CRÔNICA - Dar de comer aos bichos
As codornas
ficavam num canto do quintal, entre duas paredes. Uma gaiolinha quadrada. Ali
se encolhiam uma sobre a outra, sempre muito quietinhas, vez ou outra é que faziam
algum barulho. O som da codorna é muito discreto. É difícil descrevê-lo. Não é
escandaloso como o cacarejar das galinhas ou o grasnar dos patos. Aliás, é bom
lembrar que as codornas não cacarejam nem grasnam. As codornas trilham ou piam.
O trilhar é como um sininho, som agudo, leve.

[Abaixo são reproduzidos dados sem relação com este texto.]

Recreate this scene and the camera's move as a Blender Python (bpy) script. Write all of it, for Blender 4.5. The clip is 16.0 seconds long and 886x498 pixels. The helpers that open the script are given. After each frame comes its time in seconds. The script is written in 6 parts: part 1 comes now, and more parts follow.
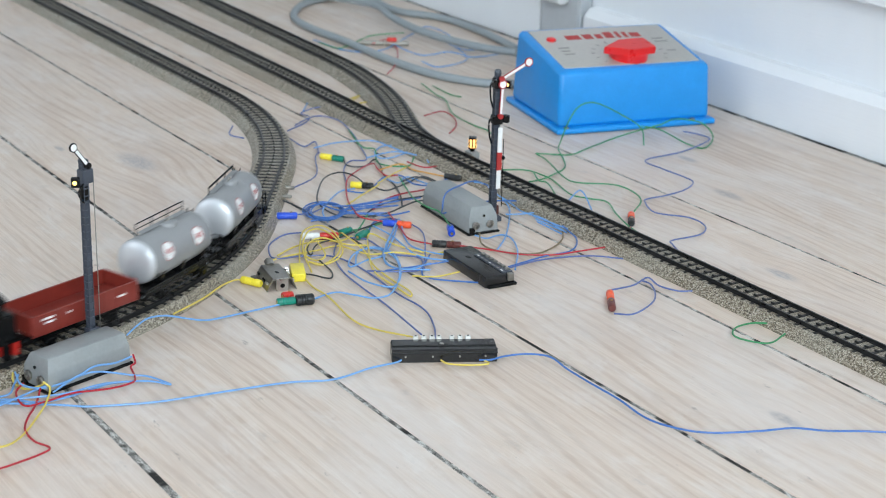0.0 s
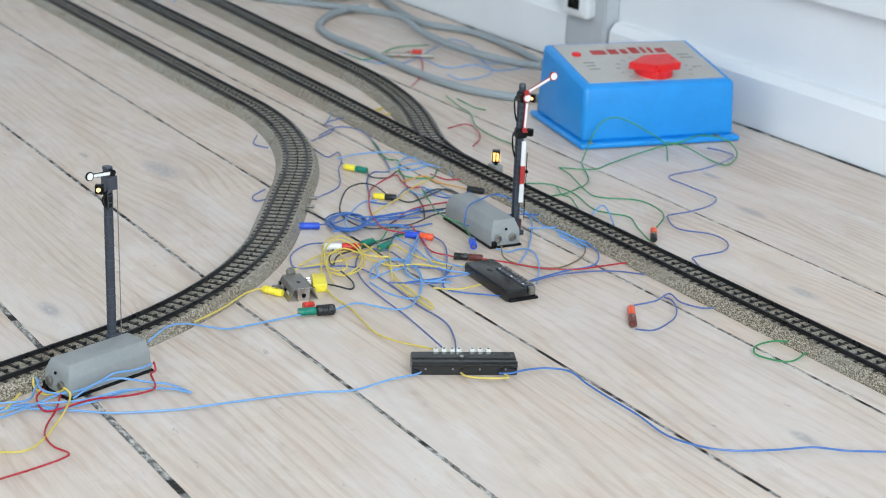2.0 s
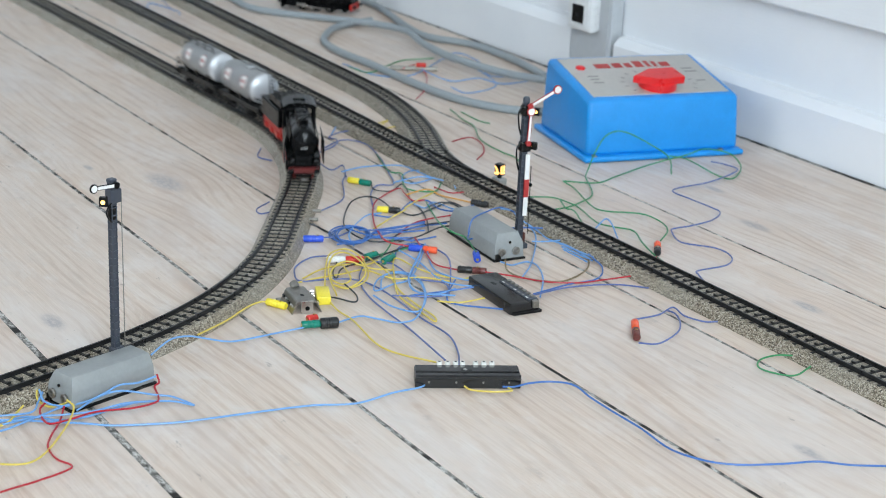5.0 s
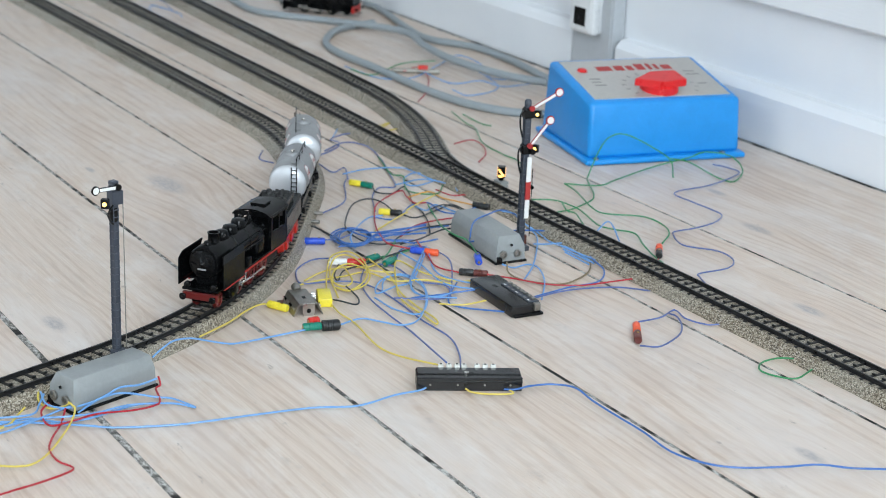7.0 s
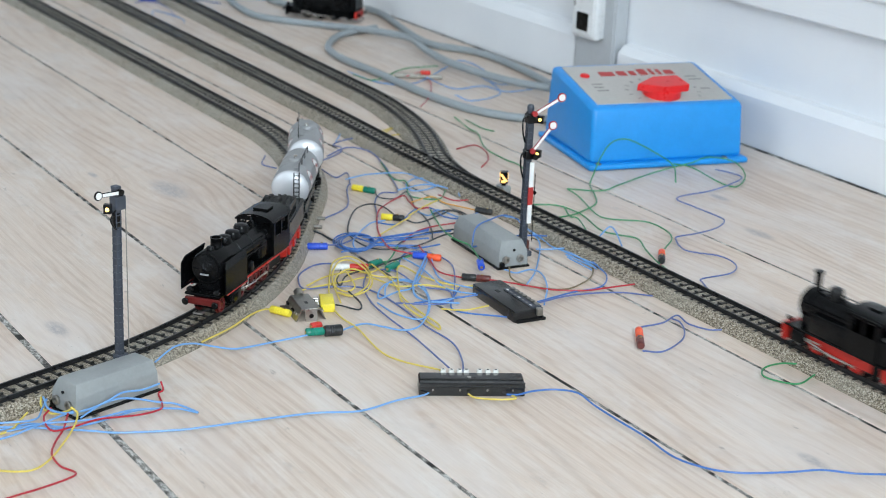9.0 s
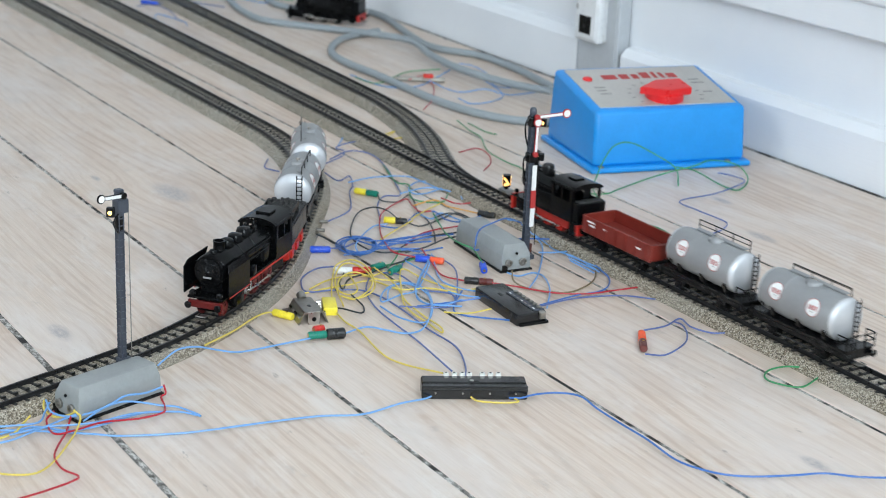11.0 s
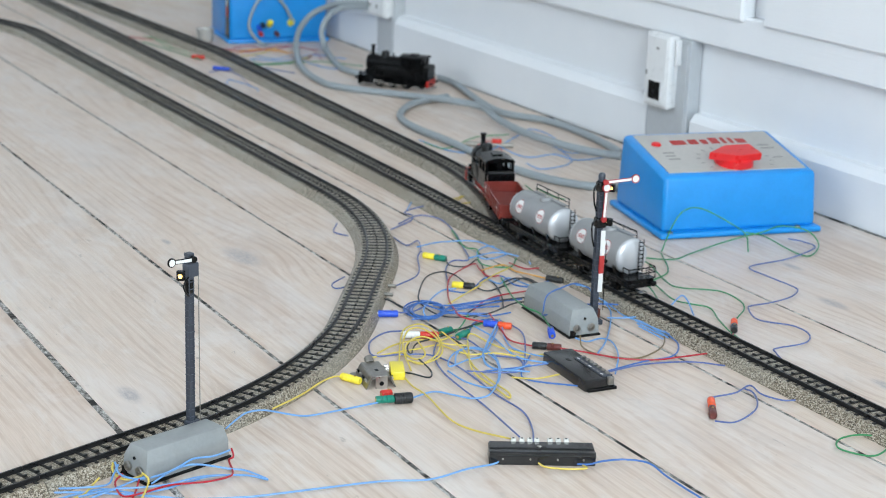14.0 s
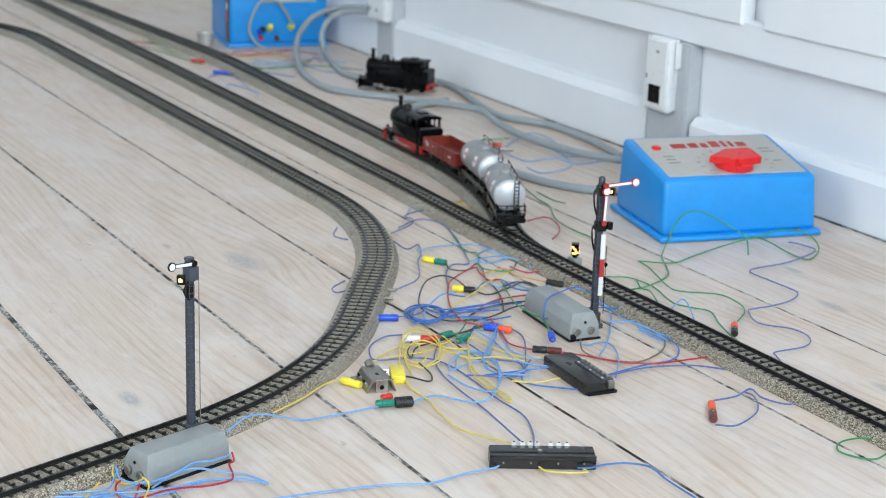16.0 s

Davam muito ovo. Era impressionante. Mais ovo
que as galinhas. Certa vez, decidi fritar em vez de cozinhar. Um ovinho frito,
um miniovo, uma beleza. As galinhas, se me lembro bem, davam pouco ovo. Na
verdade, confesso que não me lembro de nenhum ovo de galinha. Acho que criávamos
mal aqueles galináceos. Talvez não lhes déssemos ração suficiente, talvez as
tirássemos do sério. Galinha mal humorada não costuma dar ovo. E também não
havia um galo para ajudá-las a dar ovo. Muita vez eu acidentalmente tropicava em
alguma, deixando-a tonta. Uma galinha tonta não vai dar ovo, claro.
A criação
foi expandindo. Eu achava que deveria criar minhocuçu. O minhocuçu serviria
para alimentar as galinhas e para vender para pesca. Arrumei um aquário de
vidro, quadrado, pus terra, muita minhoca, e esperei que elas crescessem. Não
me dei conta de que minhoca cresce e vira minhoca, não minhocuçu. Para crescer
e virar minhocuçu, tem que ser minhocuçu de nascença. Mas onde eu encontraria
minhocuçu? Até hoje não sei.
Depois
vieram os girinos. Esses eu não encontrei em São Paulo. Nem no Parque
Ibirapuera. Chegamos a trazer uns filhotinhos. Mas não eram girinos. Eram
peixes, naquele tempo em que peixe é idêntico a girino. Os girinos foram
crescendo, crescendo e me decepcionaram: viraram peixes. Joguei-os no lago do
parque ao lado de casa.
Você
acredita que ainda sinto vontade de alimentar essas criações? Não sei você, mas
sinto um prazer enorme em dar de comer a um bicho. Acordar de manhãzinha e pôr
ração para o cachorro, dizer para ele:
— Come,
bicho, come. — Lançar milho para galinhas, criar minhocas gordas para engordá-las,
pôr a ração das codornizes no potinho e vê-las se tornarem bolinhas ambulantes.
Nem sinto tanta falta dos bichos. Mas sinto falta de ter muitos bichos, para
lhes dar de comer. Não existe nada mais lindo que uma galinha obesa.